At Kyiv’s International Center for Policy Studies, Iaroslav Kovalchuk said the direct action by the Russian army significantly changes the military balance in the region.

“There are Russian troops that try to provoke the Ukraine army, that try to destabilize the whole border, but Ukrainian troops cannot [do] anything because it would be considered a military response," he said. "So, the situation is very tricky and the direct involvement of Russia really aggravates the whole status quo in the east."

The Russian military involvement appears to indicate that President Vladimir Putin is not willing to allow the separatists to lose in eastern Ukraine. But Kovalchuk said Putin’s calculation may change in the coming months, in the wake of the Malaysia Airlines disaster and as international sanctions begin to bite.

MH17 crash site access

In eastern Ukraine, where Malaysia Airlines flight MH17 was shot down a week ago, rebels have allowed only a limited number of foreigners to access the sites where remnants of the plane are scattered. Most of them are observers from the Organization for Security and Cooperation in Europe, along with a handful of international experts who have managed to reach the area.

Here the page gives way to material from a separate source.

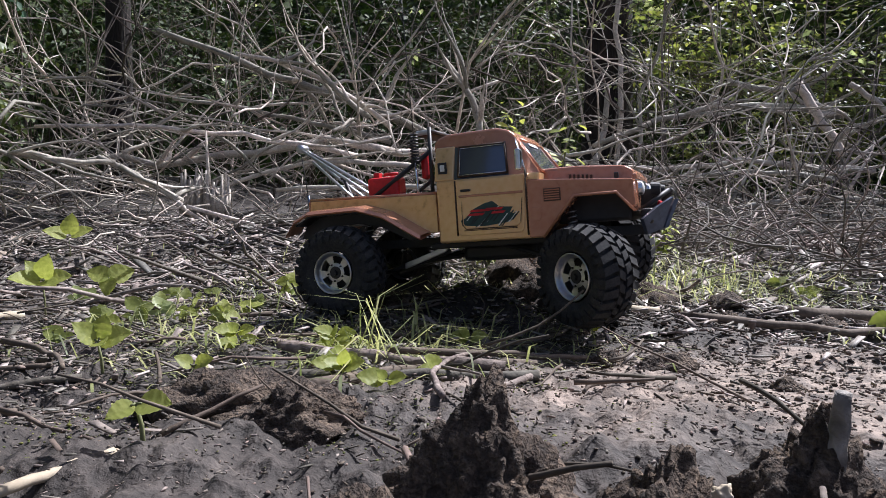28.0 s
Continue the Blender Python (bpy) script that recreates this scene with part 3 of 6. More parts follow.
# Sun and shade in the far wood come from the choice of leaf colour.
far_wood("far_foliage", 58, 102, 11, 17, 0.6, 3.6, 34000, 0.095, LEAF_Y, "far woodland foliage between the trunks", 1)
far_wood("canopy_foliage", 52, 82, 9.5, 14, 3.0, 5.4, 14000, 0.09, LEAF_Y, "canopy leaves coloured a sunlit yellow-green", 2)
far_wood("canopy_foliage", 80, 102, 10, 16, 3.2, 6.0, 8000, 0.09, LEAF_Y, "canopy leaves coloured a sunlit yellow-green", 3)
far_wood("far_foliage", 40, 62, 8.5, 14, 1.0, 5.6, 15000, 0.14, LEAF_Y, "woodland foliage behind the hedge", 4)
far_wood("far_foliage", 20, 42, 8.5, 14, 1.0, 5.6, 12000, 0.14, LEAF_D, "woodland foliage in a shaded tone behind the hedge", 9)
far_wood("far_foliage", -80, 22, 8.2, 12, 0.5, 4.6, 32000, 0.14, LEAF_D, "woodland foliage in a shaded tone behind the brushwood", 5)
far_wood("canopy_foliage", -70, -47, 7.5, 10, 2.0, 5.2, 7000, 0.12, LEAF_Y, "leaves beyond the hedge coloured a sunlit yellow-green", 10)
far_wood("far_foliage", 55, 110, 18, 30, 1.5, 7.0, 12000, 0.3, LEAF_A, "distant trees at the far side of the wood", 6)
far_wood("far_foliage", 84, 104, 7.5, 11, 0.3, 2.6, 9000, 0.1, LEAF_D, "undergrowth below the trees in a shaded tone", 7)
far_wood("far_foliage", 62, 84, 12, 16, 0.5, 4.2, 24000, 0.095, LEAF_Y, "foliage between the trunks coloured as sunlit", 8)

# Floor plants in the shaded leaf tone darken the ground under the trees.
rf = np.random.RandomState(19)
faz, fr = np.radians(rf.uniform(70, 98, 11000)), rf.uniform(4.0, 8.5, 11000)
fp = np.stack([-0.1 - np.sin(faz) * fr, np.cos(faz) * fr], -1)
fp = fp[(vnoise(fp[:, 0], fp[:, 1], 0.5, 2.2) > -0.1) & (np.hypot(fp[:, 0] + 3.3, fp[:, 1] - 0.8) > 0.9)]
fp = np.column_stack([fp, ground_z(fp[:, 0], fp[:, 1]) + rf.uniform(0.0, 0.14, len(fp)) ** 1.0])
thing("ground_cover", "low ground plants under the trees in a shaded tone", "ground cover", kind="stuff", data=leaves("ground_cover", fp, rf.normal(0, 1, fp.shape) * (1, 1, 0.4), np.array([0.1, -0.2, 0.8]) + rf.normal(0, 0.3, fp.shape), 0.055 * rf.uniform(0.5, 1.4, len(fp)), LEAF_D, DIAMOND, DIAMOND_T))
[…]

An armed pro-Russian separatist guards a crash site of the Malaysia Airlines Flight MH17 near the village of Hrabove, Donetsk region, July 24, 2014.
An armed pro-Russian separatist guards a crash site of the Malaysia Airlines Flight MH17 near the village of Hrabove, Donetsk region, July 24, 2014.


OSCE spokesman Michael Bociurkiw told reporters that a week after the incident, members of his team finally got to one of the major sites on Thursday.

“Just now we visited an impact sight which we hadn’t visited before, but it had, by far I think, the most pieces of kind of large, intact debris," he said. "In a wooded area, for example, we saw a piece with the window still intact, and it was very, very large.”

Bociurkiw said he saw no local experts working in the area on Thursday.

The head of Ukraine’s Emergency Services agency says there is no plan for locally-based workers to resume the search until experts in the Netherlands determine how many bodies have already been recovered. Initial reports said all 298 bodies were aboard rail cars sent out of the rebel zone this week, but officials say that may not be true. The emergency chief said the last of the bodies received from the train should be transported to Amsterdam by Friday.